Times change and we no longer use a receiver, disc player, etc. in the house. This gives me an excuse to build a new cabinet to hold those things associated with how we watch TV and listen to music today. This also gives me a great excuse to steal the existing media cabinet out of the living room and spirit it away to the shop. It will live on as my PC and stereo cabinet for the shop and the outdoor music system. I'm shooting for something like this.
This has full SWMBO approval and will be walnut. It will hang from the wall about a foot off the ground. The front panel is a fall front door for access to bluetooth stuff and maybe an eventual cable box if we ever decide to get cable TV.
I pull some promising looking stock from the racks. When trying to match material I find that a couple of swipes with a hand plane and a squirt of mineral spirits will get me a pretty good idea of which boards match and which don't.
I enjoy plotting out where I will pull my parts from.

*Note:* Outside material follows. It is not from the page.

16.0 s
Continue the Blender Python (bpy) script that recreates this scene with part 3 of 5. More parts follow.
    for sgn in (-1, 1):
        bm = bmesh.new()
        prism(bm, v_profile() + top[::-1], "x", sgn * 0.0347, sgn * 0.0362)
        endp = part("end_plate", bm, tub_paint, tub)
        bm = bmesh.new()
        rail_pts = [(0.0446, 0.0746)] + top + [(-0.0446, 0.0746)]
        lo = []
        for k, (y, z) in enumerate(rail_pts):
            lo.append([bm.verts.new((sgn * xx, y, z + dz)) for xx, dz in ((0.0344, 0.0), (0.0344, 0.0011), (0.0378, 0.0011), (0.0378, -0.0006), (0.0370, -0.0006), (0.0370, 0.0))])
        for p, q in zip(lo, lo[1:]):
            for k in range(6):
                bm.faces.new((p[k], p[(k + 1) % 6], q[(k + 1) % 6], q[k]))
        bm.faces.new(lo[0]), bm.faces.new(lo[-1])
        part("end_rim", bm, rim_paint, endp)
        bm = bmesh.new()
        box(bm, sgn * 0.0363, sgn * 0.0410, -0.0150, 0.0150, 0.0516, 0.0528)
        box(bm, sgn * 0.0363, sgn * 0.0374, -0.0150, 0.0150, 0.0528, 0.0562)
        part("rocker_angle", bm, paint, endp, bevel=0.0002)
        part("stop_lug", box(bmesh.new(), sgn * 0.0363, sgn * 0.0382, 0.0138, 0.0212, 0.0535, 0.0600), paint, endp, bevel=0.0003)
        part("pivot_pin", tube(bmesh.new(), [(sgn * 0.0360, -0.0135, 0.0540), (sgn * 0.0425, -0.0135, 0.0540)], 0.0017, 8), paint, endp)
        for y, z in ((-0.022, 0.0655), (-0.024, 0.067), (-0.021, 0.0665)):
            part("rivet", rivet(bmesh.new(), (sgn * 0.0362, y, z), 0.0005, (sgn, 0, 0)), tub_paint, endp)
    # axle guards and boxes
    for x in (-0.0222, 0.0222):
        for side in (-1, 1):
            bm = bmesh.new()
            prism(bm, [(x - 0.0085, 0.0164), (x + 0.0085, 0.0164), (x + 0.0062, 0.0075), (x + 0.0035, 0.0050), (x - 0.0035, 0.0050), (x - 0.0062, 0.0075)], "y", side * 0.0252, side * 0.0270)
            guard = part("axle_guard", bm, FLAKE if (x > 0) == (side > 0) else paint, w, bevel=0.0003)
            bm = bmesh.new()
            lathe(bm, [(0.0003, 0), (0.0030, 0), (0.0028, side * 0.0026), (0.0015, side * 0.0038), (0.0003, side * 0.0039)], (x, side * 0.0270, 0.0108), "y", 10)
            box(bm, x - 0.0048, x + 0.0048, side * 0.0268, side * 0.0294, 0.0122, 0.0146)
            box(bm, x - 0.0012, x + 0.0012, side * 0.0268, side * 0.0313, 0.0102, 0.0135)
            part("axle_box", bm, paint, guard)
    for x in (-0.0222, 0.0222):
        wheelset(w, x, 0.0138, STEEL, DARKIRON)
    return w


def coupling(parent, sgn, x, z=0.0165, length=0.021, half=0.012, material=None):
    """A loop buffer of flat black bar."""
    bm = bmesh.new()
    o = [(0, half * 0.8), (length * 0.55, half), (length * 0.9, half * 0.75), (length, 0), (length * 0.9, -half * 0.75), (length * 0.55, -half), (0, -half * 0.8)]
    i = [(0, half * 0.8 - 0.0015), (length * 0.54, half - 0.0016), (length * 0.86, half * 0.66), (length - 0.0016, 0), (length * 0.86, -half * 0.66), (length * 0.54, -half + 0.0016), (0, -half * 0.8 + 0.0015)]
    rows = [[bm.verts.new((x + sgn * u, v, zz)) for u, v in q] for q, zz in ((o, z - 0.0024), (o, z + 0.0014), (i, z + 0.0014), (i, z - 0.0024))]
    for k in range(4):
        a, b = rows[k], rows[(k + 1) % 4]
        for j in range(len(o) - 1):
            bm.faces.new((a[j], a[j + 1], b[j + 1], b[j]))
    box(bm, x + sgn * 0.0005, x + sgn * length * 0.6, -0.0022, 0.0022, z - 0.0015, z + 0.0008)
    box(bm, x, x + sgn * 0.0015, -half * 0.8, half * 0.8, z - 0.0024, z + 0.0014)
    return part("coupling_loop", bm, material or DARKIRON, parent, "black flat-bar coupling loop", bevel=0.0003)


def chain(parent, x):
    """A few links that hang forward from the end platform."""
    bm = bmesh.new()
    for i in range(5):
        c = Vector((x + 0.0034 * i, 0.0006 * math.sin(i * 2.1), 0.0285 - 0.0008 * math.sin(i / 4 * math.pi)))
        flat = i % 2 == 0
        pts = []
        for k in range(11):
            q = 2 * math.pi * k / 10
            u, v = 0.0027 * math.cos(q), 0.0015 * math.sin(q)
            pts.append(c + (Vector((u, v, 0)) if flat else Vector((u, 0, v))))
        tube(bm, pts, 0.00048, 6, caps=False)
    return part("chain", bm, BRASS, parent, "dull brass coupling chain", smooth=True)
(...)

I generally do this with chalk as things often change before I get all my parts sources selected.
I break things into manageable pieces with a jig saw and start milling things.

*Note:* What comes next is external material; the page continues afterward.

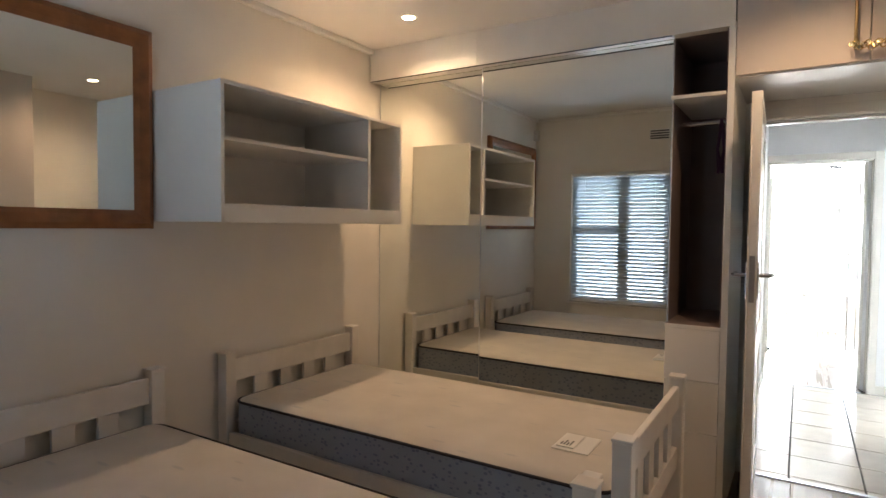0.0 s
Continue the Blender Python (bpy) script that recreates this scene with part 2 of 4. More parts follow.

I leave the top and bottom till I am closer to final assembly. The balance of the parts don't look like much but, it is a smaller piece at about 16" x 18" x 42".
I plan to make the floating panels by veneering up some of this reddish walnut I have been hanging onto.
Often I will want a board with figure running some way other than the way the sawmill yielded.
The answer to this is a bandsaw and a jointer.
With a reference edge running along the grain like I want I just rip the blank at the tablesaw. I go ahead and rip a lot of the other blanks to the max width of the parts that will eventually come from them.
I then crosscut most of them to length. I rip those crosscut parts that require it and get ready to do some joinery milling.